◆ What you have to do: Restate, exactly and without pictures, the lines from the start of the listing below through the line holding "0.15, 9) < 0.15)".

◆ Material:
__________

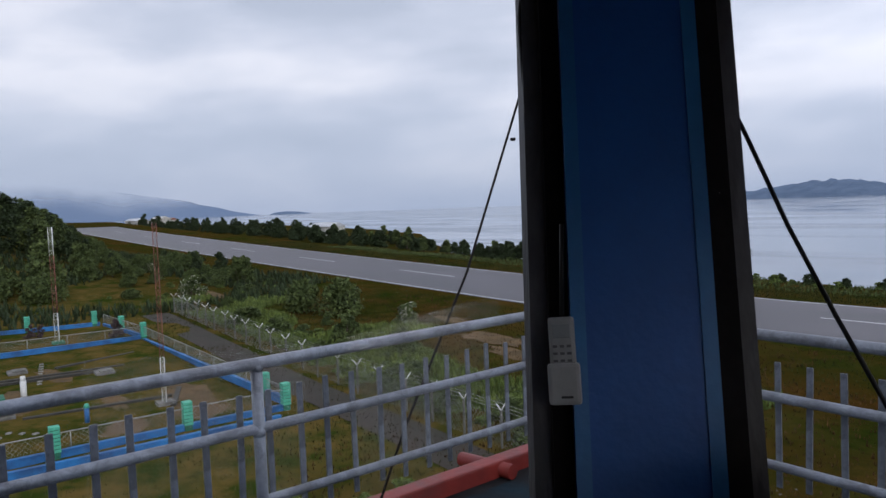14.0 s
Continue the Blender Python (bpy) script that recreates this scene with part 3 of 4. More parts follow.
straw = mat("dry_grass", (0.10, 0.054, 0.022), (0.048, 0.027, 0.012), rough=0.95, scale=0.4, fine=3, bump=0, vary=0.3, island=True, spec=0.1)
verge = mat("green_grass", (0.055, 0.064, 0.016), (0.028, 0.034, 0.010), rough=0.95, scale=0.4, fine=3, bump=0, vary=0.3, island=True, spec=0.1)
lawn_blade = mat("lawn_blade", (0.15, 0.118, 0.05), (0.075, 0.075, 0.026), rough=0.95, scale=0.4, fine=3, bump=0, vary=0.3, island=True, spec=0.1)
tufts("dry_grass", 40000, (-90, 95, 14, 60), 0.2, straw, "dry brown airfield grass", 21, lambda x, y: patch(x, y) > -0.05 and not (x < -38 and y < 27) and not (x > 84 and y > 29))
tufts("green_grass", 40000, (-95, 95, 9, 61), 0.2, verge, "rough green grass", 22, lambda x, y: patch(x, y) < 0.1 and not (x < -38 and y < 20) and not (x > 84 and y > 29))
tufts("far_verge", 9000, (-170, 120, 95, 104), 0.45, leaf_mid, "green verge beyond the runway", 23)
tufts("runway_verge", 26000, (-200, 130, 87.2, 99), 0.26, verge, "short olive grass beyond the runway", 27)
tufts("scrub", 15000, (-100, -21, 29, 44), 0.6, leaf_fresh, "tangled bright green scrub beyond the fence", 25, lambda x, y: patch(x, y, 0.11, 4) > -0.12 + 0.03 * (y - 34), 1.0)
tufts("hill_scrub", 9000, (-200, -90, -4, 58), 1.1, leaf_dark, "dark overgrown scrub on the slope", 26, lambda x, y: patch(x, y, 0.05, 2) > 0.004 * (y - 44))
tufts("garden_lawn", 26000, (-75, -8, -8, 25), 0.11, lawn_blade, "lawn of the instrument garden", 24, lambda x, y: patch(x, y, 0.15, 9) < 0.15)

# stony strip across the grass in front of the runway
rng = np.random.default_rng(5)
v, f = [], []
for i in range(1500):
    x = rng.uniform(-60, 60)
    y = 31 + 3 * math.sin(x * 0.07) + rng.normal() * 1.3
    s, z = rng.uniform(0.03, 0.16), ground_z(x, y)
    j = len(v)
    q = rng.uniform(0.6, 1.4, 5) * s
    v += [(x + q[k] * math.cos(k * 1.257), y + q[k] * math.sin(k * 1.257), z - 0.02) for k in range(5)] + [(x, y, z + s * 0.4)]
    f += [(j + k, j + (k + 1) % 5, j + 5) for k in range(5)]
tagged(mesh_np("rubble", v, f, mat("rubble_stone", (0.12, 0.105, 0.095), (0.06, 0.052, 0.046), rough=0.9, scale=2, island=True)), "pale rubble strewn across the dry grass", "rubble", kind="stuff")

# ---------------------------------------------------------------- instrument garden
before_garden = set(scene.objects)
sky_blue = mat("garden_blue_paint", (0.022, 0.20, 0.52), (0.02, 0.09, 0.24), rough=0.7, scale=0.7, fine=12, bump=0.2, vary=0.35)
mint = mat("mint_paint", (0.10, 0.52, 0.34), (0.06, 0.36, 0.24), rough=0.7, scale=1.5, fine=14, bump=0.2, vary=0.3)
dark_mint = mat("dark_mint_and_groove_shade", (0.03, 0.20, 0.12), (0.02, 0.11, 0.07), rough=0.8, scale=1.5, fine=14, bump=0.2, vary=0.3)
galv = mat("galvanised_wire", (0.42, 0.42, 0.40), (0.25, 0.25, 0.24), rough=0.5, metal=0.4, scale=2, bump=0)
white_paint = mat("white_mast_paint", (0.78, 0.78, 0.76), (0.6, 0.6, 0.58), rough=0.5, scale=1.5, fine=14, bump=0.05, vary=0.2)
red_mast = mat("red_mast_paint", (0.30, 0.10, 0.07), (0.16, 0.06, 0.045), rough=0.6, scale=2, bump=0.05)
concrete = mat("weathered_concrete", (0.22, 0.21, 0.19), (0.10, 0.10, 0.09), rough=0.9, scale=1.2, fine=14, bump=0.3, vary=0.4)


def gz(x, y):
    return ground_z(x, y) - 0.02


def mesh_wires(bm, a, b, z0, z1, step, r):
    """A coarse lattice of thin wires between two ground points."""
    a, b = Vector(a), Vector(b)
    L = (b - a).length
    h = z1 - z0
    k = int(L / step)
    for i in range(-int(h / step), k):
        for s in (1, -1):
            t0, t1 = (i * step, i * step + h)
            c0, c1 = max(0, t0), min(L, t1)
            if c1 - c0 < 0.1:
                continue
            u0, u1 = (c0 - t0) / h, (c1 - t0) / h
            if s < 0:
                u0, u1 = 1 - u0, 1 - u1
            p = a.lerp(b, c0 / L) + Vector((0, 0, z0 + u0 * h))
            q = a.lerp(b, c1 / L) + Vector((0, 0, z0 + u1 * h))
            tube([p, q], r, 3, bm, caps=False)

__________

◆ In response:
14.0 s
Continue the Blender Python (bpy) script that recreates this scene with part 3 of 4. More parts follow.
straw = mat("dry_grass", (0.10, 0.054, 0.022), (0.048, 0.027, 0.012), rough=0.95, scale=0.4, fine=3, bump=0, vary=0.3, island=True, spec=0.1)
verge = mat("green_grass", (0.055, 0.064, 0.016), (0.028, 0.034, 0.010), rough=0.95, scale=0.4, fine=3, bump=0, vary=0.3, island=True, spec=0.1)
lawn_blade = mat("lawn_blade", (0.15, 0.118, 0.05), (0.075, 0.075, 0.026), rough=0.95, scale=0.4, fine=3, bump=0, vary=0.3, island=True, spec=0.1)
tufts("dry_grass", 40000, (-90, 95, 14, 60), 0.2, straw, "dry brown airfield grass", 21, lambda x, y: patch(x, y) > -0.05 and not (x < -38 and y < 27) and not (x > 84 and y > 29))
tufts("green_grass", 40000, (-95, 95, 9, 61), 0.2, verge, "rough green grass", 22, lambda x, y: patch(x, y) < 0.1 and not (x < -38 and y < 20) and not (x > 84 and y > 29))
tufts("far_verge", 9000, (-170, 120, 95, 104), 0.45, leaf_mid, "green verge beyond the runway", 23)
tufts("runway_verge", 26000, (-200, 130, 87.2, 99), 0.26, verge, "short olive grass beyond the runway", 27)
tufts("scrub", 15000, (-100, -21, 29, 44), 0.6, leaf_fresh, "tangled bright green scrub beyond the fence", 25, lambda x, y: patch(x, y, 0.11, 4) > -0.12 + 0.03 * (y - 34), 1.0)
tufts("hill_scrub", 9000, (-200, -90, -4, 58), 1.1, leaf_dark, "dark overgrown scrub on the slope", 26, lambda x, y: patch(x, y, 0.05, 2) > 0.004 * (y - 44))
tufts("garden_lawn", 26000, (-75, -8, -8, 25), 0.11, lawn_blade, "lawn of the instrument garden", 24, lambda x, y: patch(x, y, 0.15, 9) < 0.15)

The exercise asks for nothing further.